Eurogamer.de: Gibt es etwas bei all dem, worüber wir heute gesprochen haben, das du noch einmal besonders hervorheben möchtest oder nimmt das alles den gleichen Stellenwert ein?
Sarah Bond: Ich sage das häufig, aber ich möchte es dir gegenüber noch einmal betonen. Spiele sind die Medienform der Menschen, die in der aktuellen Welt aufwachsen. 70 Prozent der Menschen unter 25 Jahren spielen lieber ein Spiel, als sich mit jeder anderen Form von Medien zu beschäftigen, und das schließt soziale Medien ein. Daher kann ich nicht genug betonen, wie wichtig es ist, sicherzustellen, dass alle Perspektiven in Bezug auf das, was unsere Zukunft ausmacht, vertreten sind.

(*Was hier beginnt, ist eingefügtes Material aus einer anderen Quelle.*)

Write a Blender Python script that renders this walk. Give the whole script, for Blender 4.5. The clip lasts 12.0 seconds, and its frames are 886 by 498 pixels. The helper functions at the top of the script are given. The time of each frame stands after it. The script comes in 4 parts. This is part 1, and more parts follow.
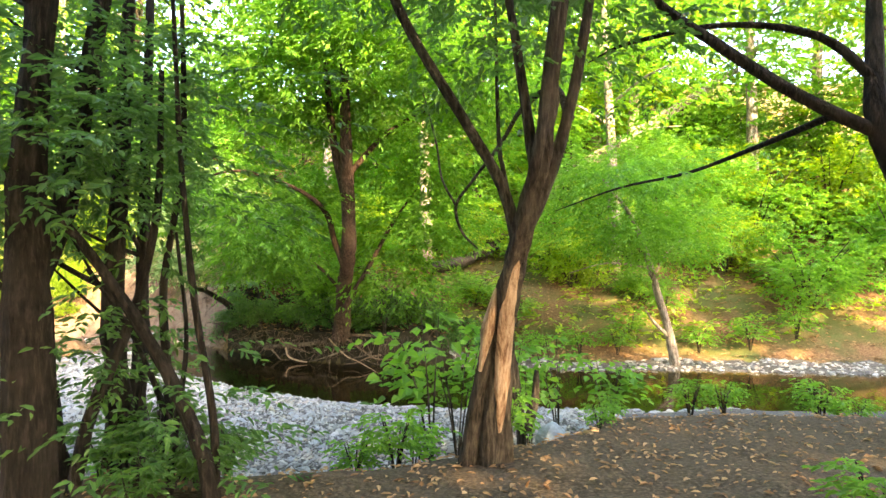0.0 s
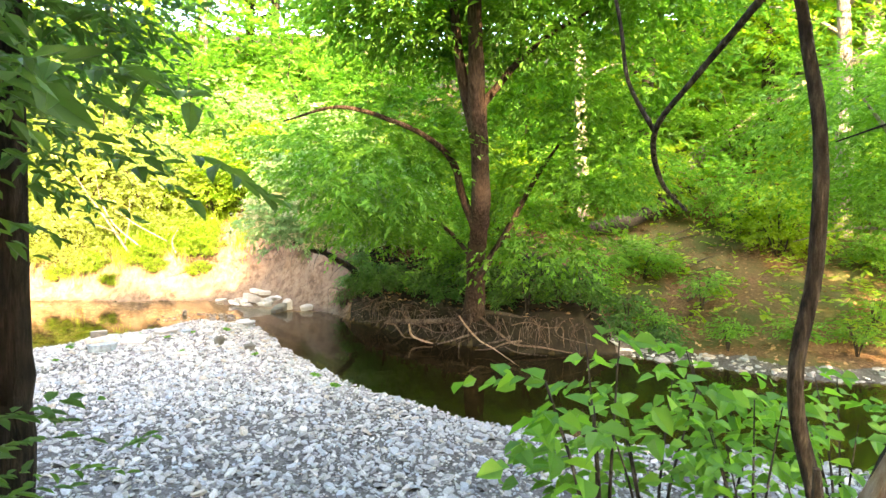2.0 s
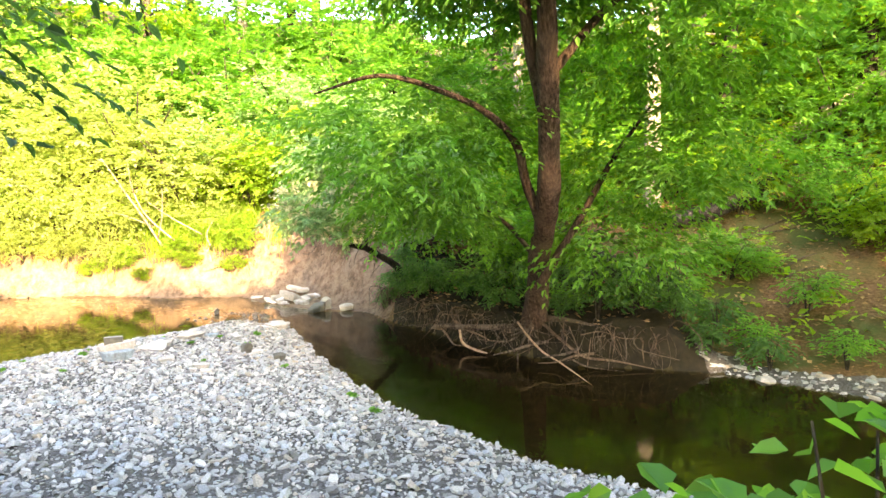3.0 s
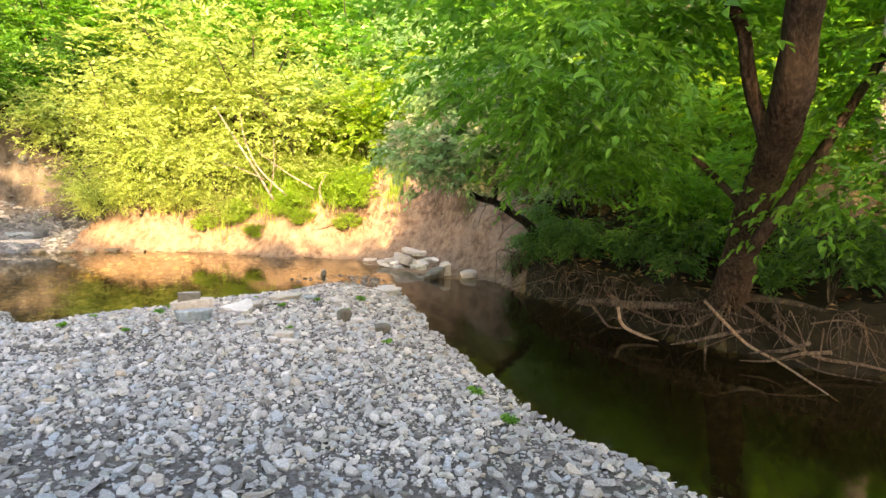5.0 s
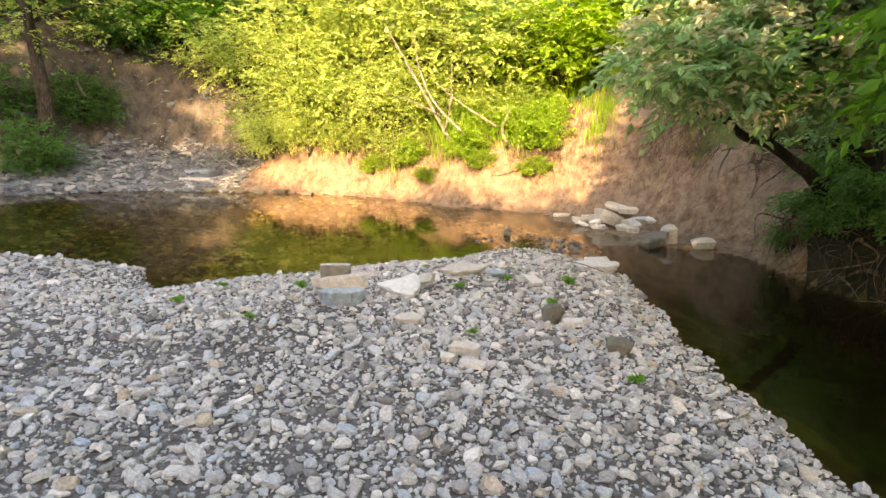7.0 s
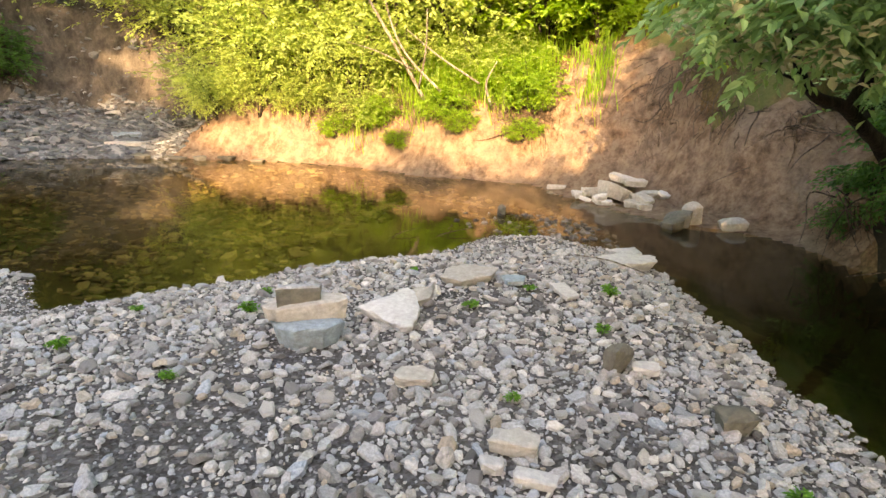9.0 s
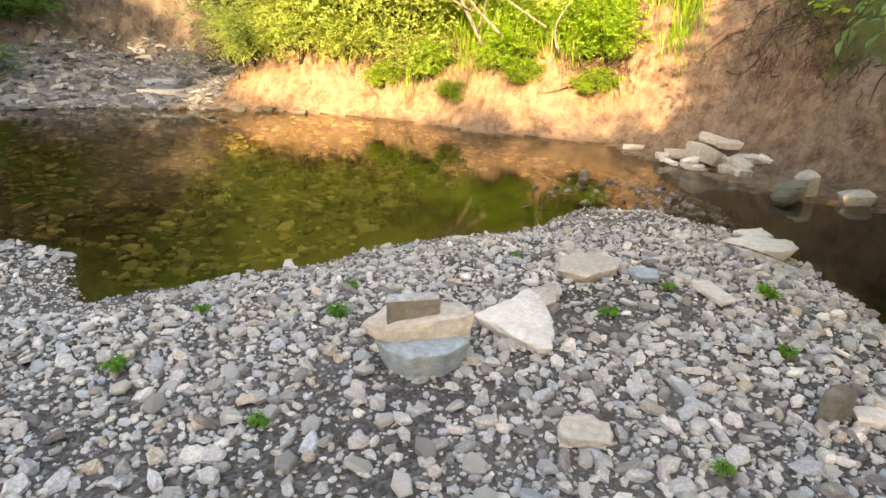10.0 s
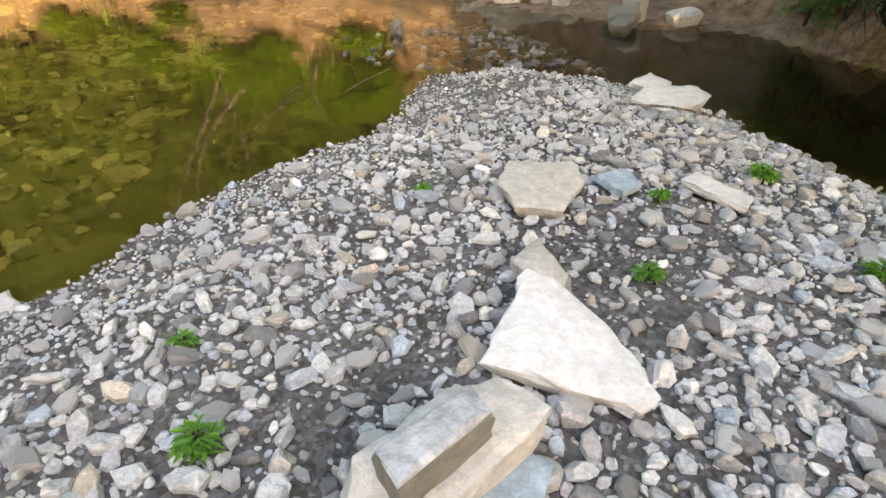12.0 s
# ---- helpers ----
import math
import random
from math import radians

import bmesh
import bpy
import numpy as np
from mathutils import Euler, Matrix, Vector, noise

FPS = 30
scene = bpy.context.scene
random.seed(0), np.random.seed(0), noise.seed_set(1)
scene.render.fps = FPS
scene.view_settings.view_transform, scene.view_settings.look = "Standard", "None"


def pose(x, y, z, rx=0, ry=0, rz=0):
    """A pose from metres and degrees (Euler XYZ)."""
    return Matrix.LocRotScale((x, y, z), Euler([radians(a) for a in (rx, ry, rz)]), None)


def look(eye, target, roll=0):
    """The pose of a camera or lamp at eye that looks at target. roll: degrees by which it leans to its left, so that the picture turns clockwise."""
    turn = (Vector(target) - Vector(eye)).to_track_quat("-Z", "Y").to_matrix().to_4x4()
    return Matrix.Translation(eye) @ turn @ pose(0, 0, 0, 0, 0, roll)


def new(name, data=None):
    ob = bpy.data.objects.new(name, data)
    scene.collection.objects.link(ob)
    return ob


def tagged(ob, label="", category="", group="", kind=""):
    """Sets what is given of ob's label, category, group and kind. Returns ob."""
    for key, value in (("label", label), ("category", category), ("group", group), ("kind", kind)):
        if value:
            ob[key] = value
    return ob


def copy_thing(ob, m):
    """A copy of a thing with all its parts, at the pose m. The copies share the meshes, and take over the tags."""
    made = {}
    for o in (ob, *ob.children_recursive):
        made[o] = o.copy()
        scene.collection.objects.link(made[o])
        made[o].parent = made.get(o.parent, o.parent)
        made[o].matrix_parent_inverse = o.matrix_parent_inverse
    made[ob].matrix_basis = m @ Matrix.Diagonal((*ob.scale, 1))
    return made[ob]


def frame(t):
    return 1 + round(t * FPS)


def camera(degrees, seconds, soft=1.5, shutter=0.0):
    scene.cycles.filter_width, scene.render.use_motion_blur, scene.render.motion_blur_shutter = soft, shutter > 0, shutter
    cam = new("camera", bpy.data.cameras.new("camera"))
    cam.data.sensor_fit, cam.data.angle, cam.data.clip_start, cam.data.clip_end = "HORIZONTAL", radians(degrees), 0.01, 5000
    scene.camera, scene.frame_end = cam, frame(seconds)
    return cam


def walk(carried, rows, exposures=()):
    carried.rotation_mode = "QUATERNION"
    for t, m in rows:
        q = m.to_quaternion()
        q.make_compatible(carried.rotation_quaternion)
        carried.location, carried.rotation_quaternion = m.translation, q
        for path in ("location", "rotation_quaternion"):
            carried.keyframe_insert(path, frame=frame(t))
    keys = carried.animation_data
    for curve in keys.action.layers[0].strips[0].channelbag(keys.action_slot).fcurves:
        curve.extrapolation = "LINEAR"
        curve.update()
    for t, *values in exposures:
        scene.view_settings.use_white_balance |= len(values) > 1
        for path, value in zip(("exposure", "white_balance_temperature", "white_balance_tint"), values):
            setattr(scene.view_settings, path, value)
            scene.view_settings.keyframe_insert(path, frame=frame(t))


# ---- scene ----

Die Leute sollen wissen, was wir hier versuchen zu tun, und dass sie Zugang zu diesem Programm haben. Dass sie uns eine E-Mail schicken können, weil wir wirklich wollen, dass jeder weiß und jeder die Möglichkeit hat, seinem Geschichte in einem Spiel mit anderen zu teilen. Das ist für mich das Wichtigste, denn ich weiß, dass unsere Kinder und die Kinder unserer Kinder lange, nachdem ich nicht mehr da bin, davon profitieren werden.
Weißt du was? Wenn die Leute es spielen wollen, werden wir es machen.